While she decries the centuries-old domination and presence of colonialism in South Asia, she is happy that this provided a huge English audience in Pakistan and India but also abroad in Europe and the North American continent.
As for inspiration, Dur e Aziz Amna has said that she gets much of her inspiration from Faiz Ahmad Faiz the Pakistani poet. In fact, the first epigraph in her debut is the poet’s most famous line. Dur has also been influenced by other memoirists such as Binyavanga Wainaina, Ibn-e-Insha, Hisham Matar, and Joan Didion.
She is also grateful for the works of the likes of brilliant thought leaders such as Aamir Mufti, Frantz Fanon, Minae Mizumura, Aijaz Ahmad, and Aime Cesaire. All these have challenged her ideas about culture and language and influenced what she writes about.
Other works that she has read include “Lost Children Archive” by Valeria Luiselli, “The Quiet American” by Graham Green, “Brooklyn” by Colm Toibin, and “Season of Migration” to the North by Tayeb Salih.

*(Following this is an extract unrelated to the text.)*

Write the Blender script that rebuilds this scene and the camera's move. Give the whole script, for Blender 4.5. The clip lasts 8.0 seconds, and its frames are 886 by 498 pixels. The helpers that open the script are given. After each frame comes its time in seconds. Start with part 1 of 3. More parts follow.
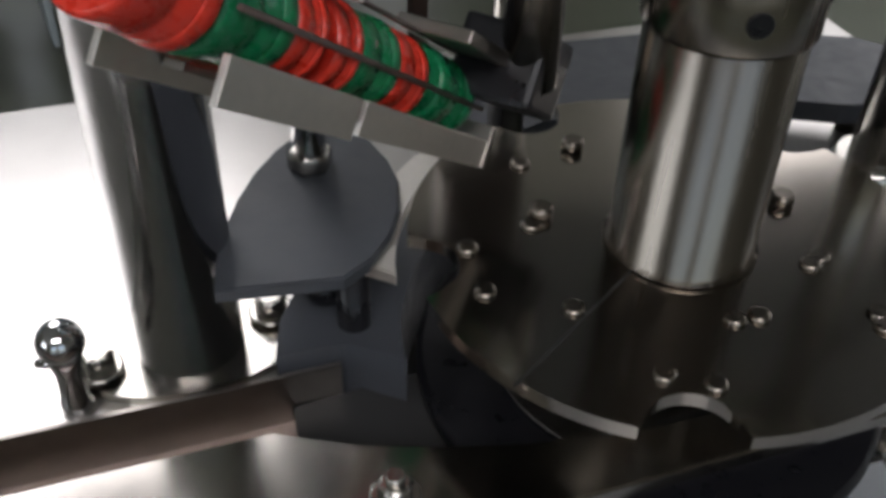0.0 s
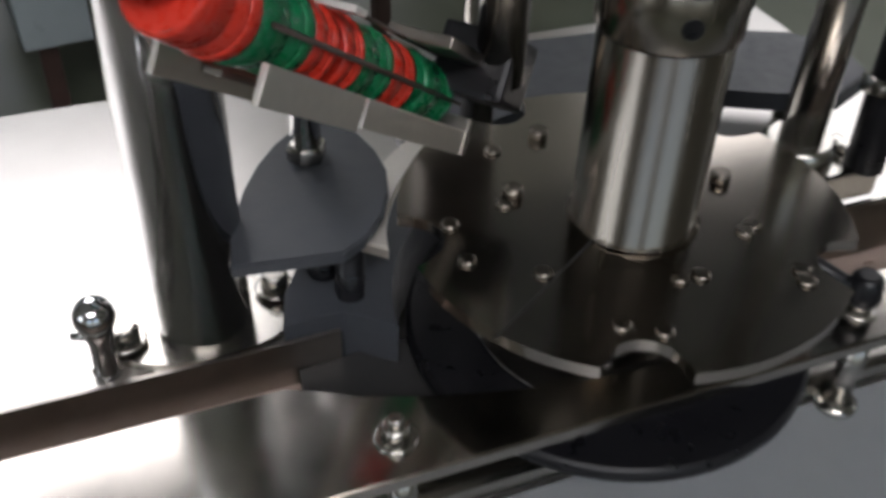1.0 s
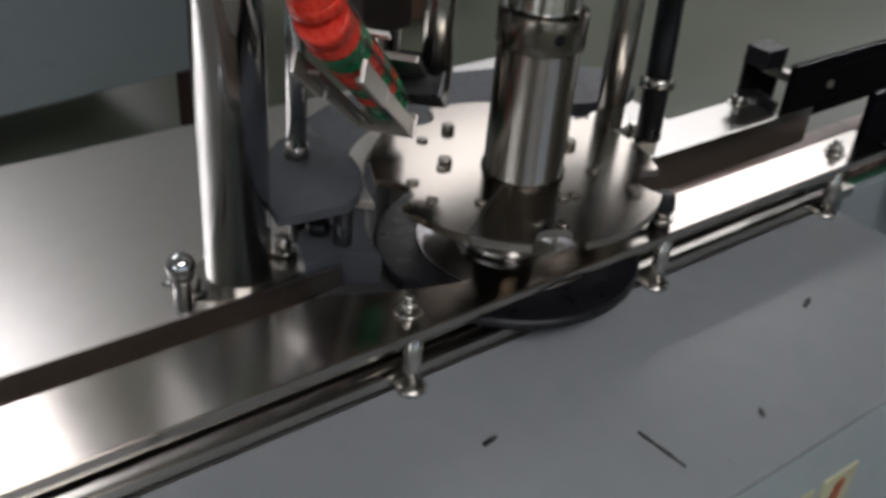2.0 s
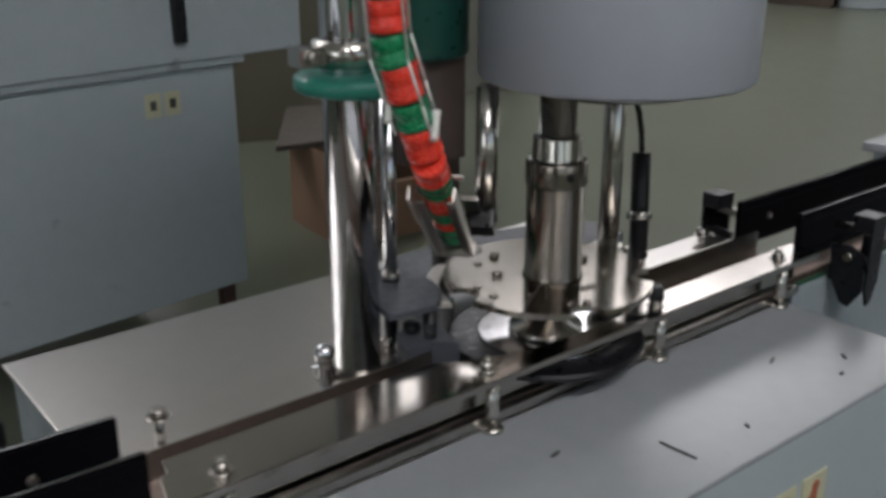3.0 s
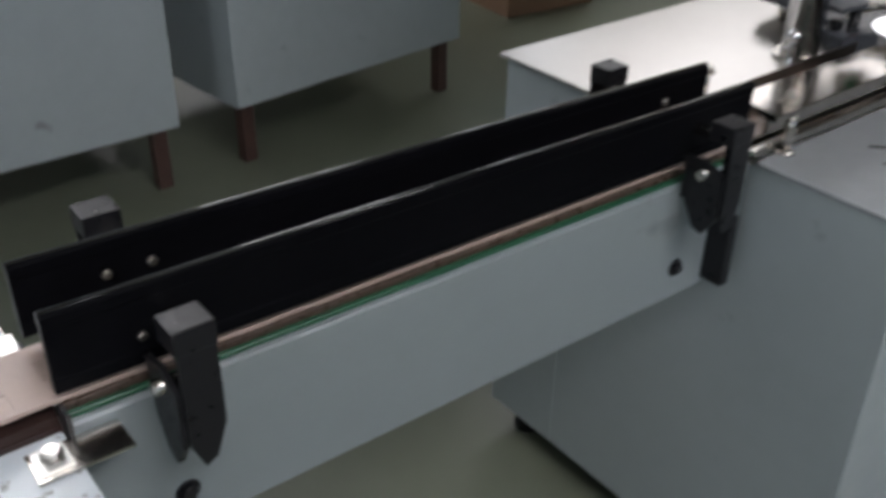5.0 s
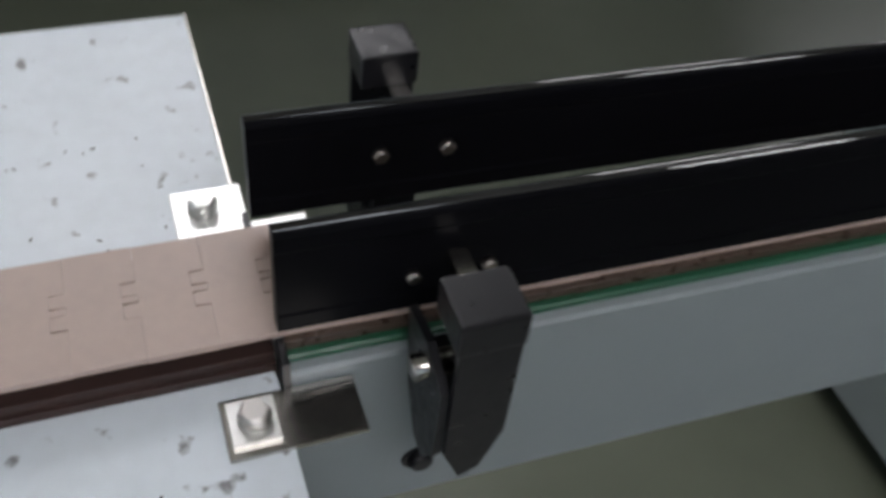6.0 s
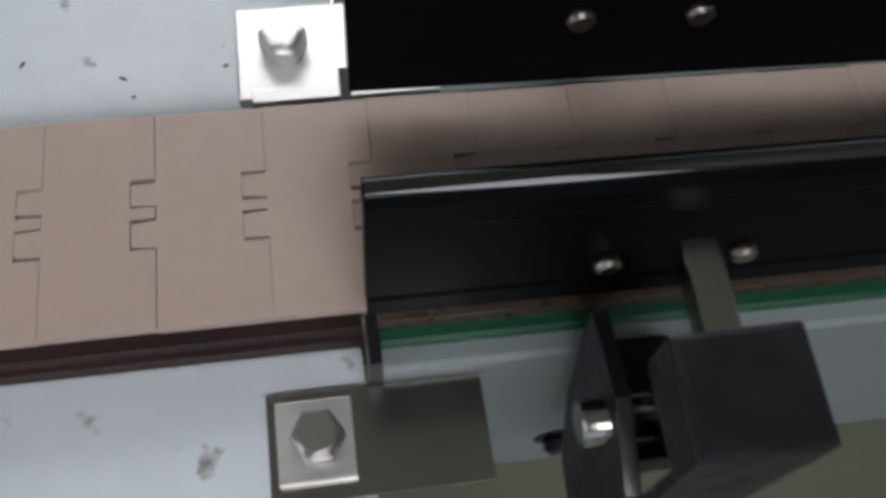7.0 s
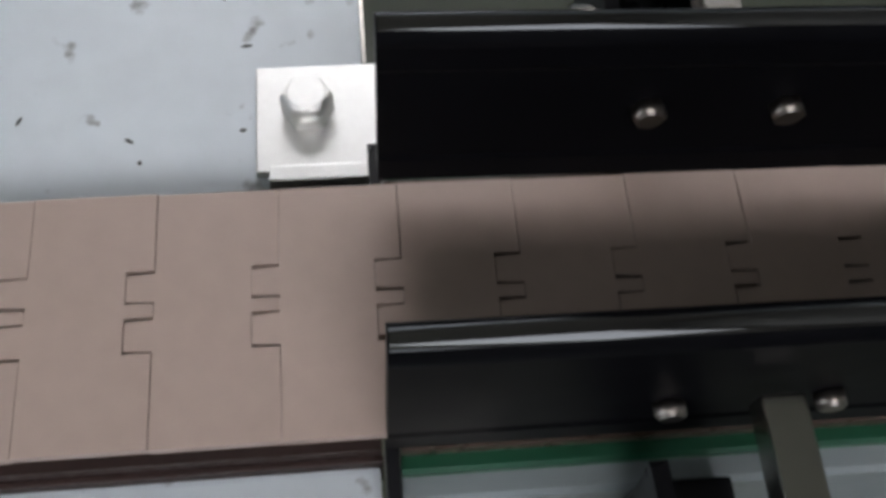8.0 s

When it came to writing, she had her good and bad days just like most authors. When she started writing her debut novel, Dur Amna used to work unproductive sprints snatching minutes here and there.
There were times when she wrote nothing for a year before going on a marathon of writing for months every single day. The thing she had going for was that the plot and premise were very clear from the start.
The bad days were not that many during this time as they are right now when she has kids and can only write for a few minutes here and there while her kids are asleep.
She would ultimately publish “American Fever” her debut novel in 2022. The work went on to become a blockbuster work, winning all manner of literary fiction awards.
“American Fever” by Dur e Aziz Amna introduces a sixteen-year-old Pakistani girl named Hira. In 2010, she enrolled in an exchange program in small-town Oregon where she finds life is not what she expected.
Initially, the stubborn and prickly teenager was so eager to head to the US where she believes she will have all manner of opportunities to refashion herself. However, things turn out to be more difficult than she envisioned as he finds herself living in rural Oregon.
She is staying with Amy a teenage daughter and her single mother parent Kelly. It is not long before she thinks Kelly does not care for her even though this may be just a culture clash.
At her new home fixed mealtimes are unheard of and since she had been used to getting her meals prepped for her by her mother, she soon begins rapidly losing weight. Moreover, she is struggling to find places where she can find halal food.
In her quest to navigate the disinterest from Amy and the benign ignorance exhibited by Kelly, she is also familiarizing herself with life in America.
“American Fever” is a confident and promising debut as it keeps away from the common coming-of-age trope, even though the story still has an ambivalence, which adds nuance and depth to the story.
Dur e Aziz Amna’s novel “Your Tongue is Still Yours” is a short story fiction work. The lead in the novel is a woman who desires to protect the existence of her mother tongue. She encourages her husband to learn their mother tongue so that when they are in the United States they can speak Urdu.
The story is all about how different dialects and languages can impact people’s lives. “Your Tongue is Yours” is something of a poetic meditation on regional cultures, language, and the existence of identity in between the many layers that can be found between these two elements.
The languages that Dur writes about and which her characters attempt to learn include Wakhi, Punjabi, Khowar, Urdu, Shina, English, Balti, and Arabic.
Dur e Aziz Amna heads back to her home country of Pakistan as she traverses the diverse provinces and then heads back to New York. She then sits down to take stock of how language has shaped her life up to that point and how it might impact the lives and futures of her children too.